Collected material
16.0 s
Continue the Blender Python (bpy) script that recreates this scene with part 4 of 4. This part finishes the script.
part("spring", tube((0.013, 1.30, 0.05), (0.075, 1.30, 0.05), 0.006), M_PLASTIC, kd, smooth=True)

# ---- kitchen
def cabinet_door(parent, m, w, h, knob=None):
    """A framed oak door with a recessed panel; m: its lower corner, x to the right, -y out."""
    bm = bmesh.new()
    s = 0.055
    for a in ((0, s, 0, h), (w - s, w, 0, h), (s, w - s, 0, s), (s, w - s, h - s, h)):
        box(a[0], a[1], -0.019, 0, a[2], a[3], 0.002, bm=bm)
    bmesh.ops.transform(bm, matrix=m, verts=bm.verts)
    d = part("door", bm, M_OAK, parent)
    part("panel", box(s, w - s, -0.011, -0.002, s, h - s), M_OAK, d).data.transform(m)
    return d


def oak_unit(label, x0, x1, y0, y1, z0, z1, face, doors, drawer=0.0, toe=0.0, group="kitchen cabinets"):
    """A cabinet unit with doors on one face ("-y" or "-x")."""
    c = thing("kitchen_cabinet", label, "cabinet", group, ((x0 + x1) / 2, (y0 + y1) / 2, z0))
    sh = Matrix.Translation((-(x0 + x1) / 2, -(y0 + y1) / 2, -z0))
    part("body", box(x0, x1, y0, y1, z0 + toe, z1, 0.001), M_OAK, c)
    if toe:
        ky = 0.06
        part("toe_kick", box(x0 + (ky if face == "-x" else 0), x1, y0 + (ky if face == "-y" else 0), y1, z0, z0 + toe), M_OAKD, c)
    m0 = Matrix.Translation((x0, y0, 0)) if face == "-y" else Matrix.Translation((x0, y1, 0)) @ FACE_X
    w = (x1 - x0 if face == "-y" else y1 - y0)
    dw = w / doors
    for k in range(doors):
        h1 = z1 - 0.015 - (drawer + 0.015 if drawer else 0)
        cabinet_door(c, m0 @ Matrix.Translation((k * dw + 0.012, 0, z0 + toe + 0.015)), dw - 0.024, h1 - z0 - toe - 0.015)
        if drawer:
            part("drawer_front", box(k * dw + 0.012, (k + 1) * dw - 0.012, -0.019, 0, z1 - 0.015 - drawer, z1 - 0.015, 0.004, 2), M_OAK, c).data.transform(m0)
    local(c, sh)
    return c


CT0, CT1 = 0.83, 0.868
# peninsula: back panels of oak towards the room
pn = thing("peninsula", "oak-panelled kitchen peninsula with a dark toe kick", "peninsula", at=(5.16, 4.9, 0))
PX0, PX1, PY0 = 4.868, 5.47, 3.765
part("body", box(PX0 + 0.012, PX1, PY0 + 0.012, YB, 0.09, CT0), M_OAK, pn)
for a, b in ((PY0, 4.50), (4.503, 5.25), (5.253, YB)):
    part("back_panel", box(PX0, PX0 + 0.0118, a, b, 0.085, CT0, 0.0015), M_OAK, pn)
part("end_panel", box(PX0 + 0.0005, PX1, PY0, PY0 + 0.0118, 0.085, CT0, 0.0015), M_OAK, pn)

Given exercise
Quote exactly the first line of the data and every line after it through the one holding "M_PLASTIC, kd, smooth=True)".

Task result
16.0 s
Continue the Blender Python (bpy) script that recreates this scene with part 4 of 4. This part finishes the script.
part("spring", tube((0.013, 1.30, 0.05), (0.075, 1.30, 0.05), 0.006), M_PLASTIC, kd, smooth=True)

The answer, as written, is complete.